**Collected data entries:**
-.-.-
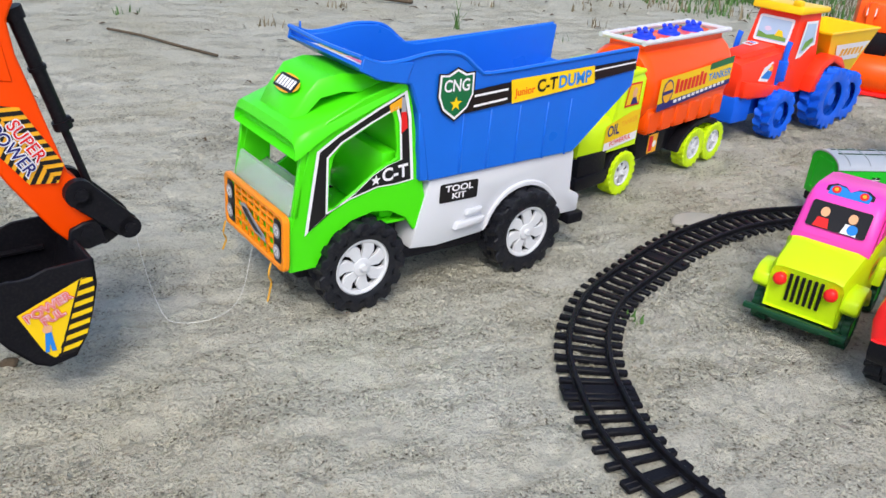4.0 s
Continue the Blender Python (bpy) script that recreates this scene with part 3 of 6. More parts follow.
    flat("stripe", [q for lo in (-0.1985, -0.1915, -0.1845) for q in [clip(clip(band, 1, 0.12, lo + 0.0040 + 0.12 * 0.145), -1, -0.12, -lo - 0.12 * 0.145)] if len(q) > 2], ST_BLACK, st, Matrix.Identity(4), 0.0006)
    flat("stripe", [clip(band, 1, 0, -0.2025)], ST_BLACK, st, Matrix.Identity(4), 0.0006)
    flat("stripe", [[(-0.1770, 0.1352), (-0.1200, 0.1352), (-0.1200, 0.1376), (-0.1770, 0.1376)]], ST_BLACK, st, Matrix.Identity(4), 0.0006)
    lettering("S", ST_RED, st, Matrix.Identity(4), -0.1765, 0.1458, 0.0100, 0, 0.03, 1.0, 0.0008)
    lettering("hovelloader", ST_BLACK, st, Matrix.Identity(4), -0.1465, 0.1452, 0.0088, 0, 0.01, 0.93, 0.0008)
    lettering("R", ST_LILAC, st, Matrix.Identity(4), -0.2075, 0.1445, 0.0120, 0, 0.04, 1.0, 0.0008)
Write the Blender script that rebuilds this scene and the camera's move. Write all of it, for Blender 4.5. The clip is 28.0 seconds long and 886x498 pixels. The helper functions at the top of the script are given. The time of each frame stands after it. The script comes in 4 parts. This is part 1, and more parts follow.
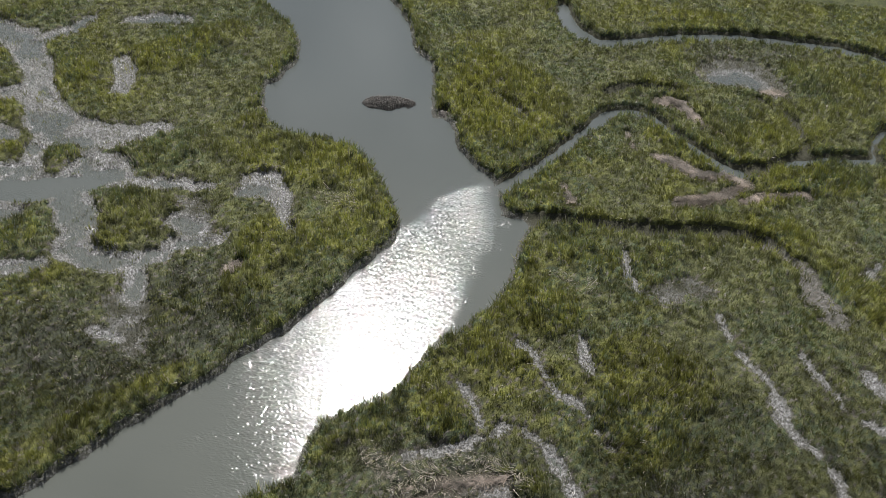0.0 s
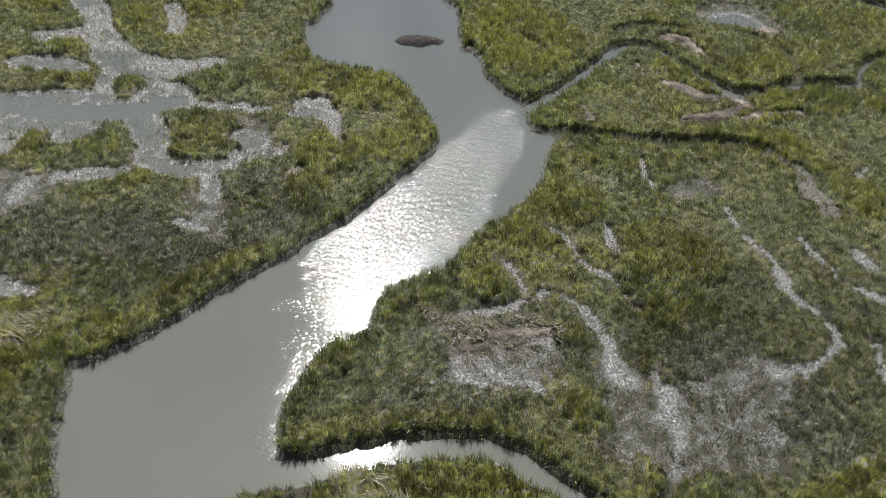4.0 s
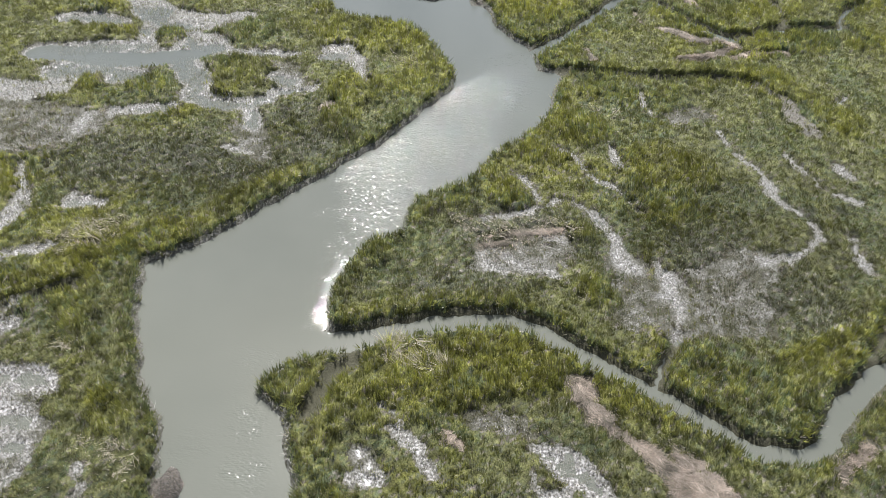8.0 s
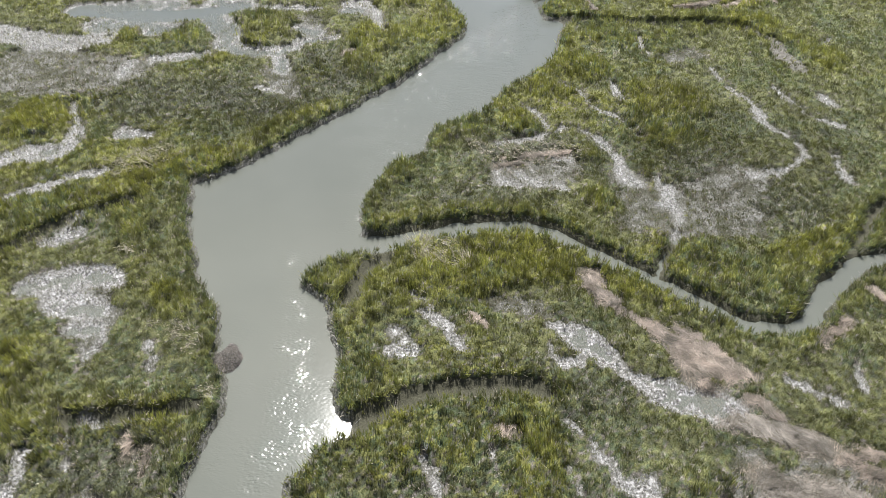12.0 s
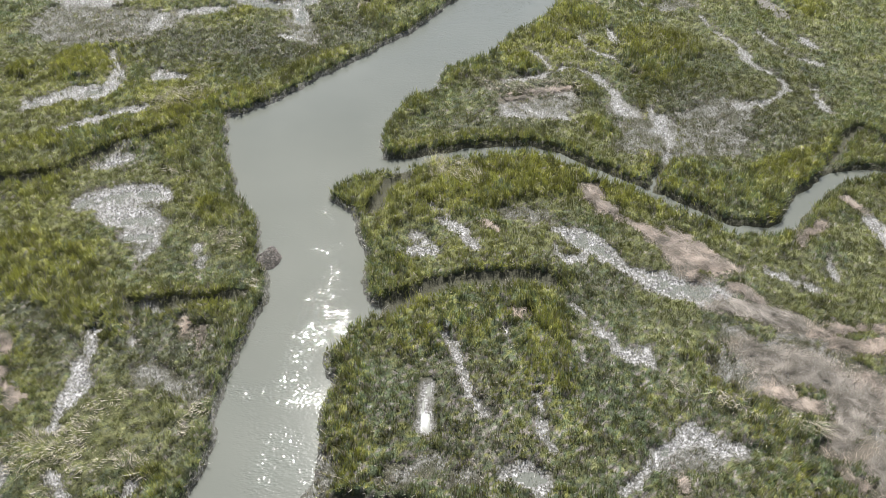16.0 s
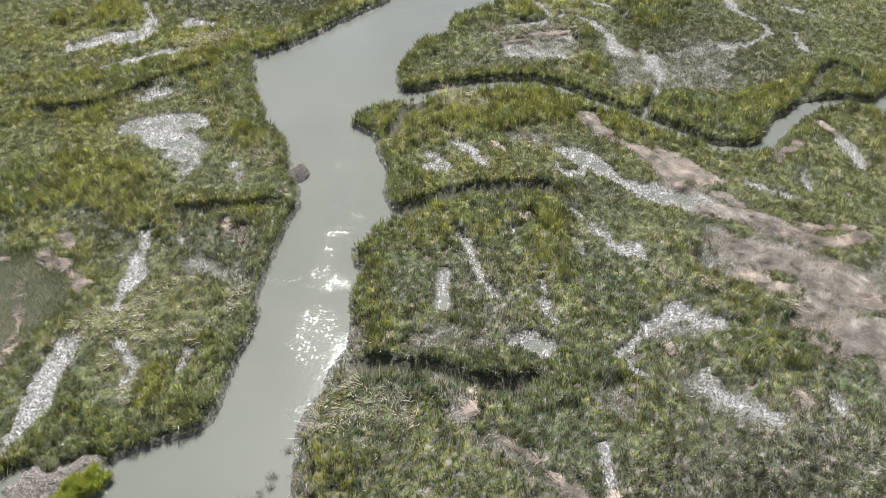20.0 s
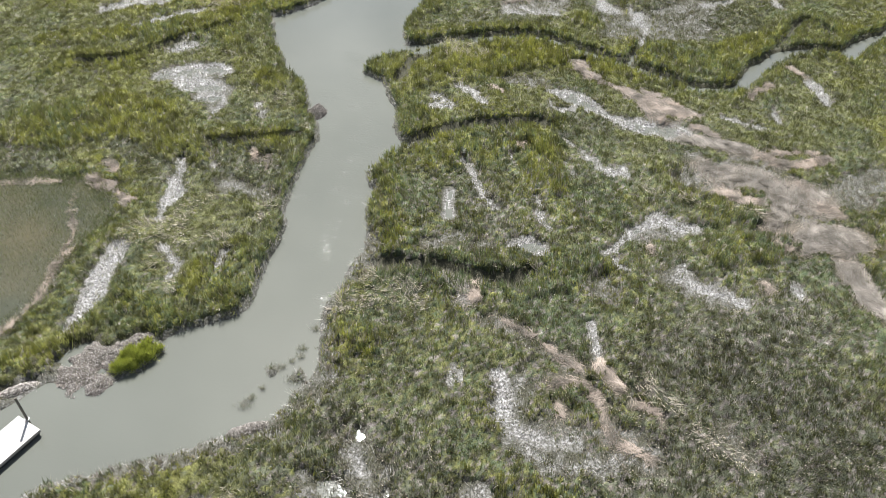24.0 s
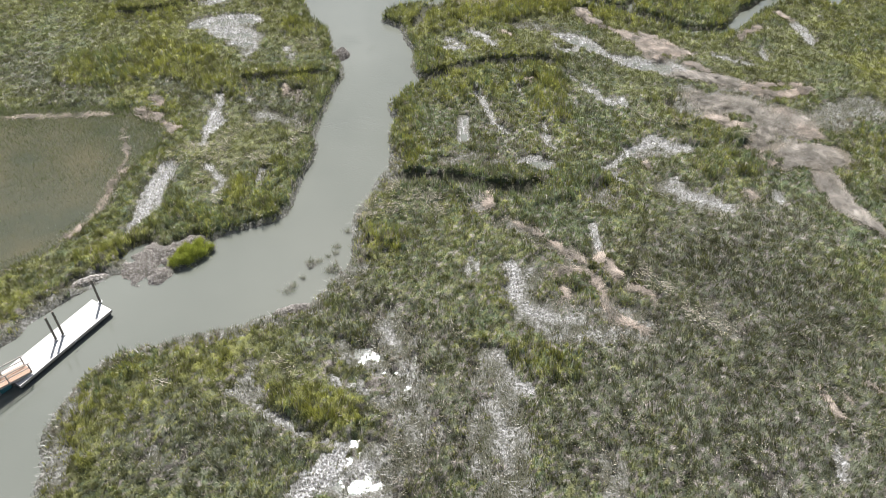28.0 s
-.-.-
**Task to carry out:** Strip out the images, then output the records above word for word.

**Solution for this exercise:**
4.0 s
Continue the Blender Python (bpy) script that recreates this scene with part 3 of 6. More parts follow.
    flat("stripe", [q for lo in (-0.1985, -0.1915, -0.1845) for q in [clip(clip(band, 1, 0.12, lo + 0.0040 + 0.12 * 0.145), -1, -0.12, -lo - 0.12 * 0.145)] if len(q) > 2], ST_BLACK, st, Matrix.Identity(4), 0.0006)
    flat("stripe", [clip(band, 1, 0, -0.2025)], ST_BLACK, st, Matrix.Identity(4), 0.0006)
    flat("stripe", [[(-0.1770, 0.1352), (-0.1200, 0.1352), (-0.1200, 0.1376), (-0.1770, 0.1376)]], ST_BLACK, st, Matrix.Identity(4), 0.0006)
    lettering("S", ST_RED, st, Matrix.Identity(4), -0.1765, 0.1458, 0.0100, 0, 0.03, 1.0, 0.0008)
    lettering("hovelloader", ST_BLACK, st, Matrix.Identity(4), -0.1465, 0.1452, 0.0088, 0, 0.01, 0.93, 0.0008)
    lettering("R", ST_LILAC, st, Matrix.Identity(4), -0.2075, 0.1445, 0.0120, 0, 0.04, 1.0, 0.0008)
Write the Blender script that rebuilds this scene and the camera's move. Write all of it, for Blender 4.5. The clip is 28.0 seconds long and 886x498 pixels. The helper functions at the top of the script are given. The time of each frame stands after it. The script comes in 4 parts. This is part 1, and more parts follow.
0.0 s
4.0 s
8.0 s
12.0 s
16.0 s
20.0 s
24.0 s
28.0 s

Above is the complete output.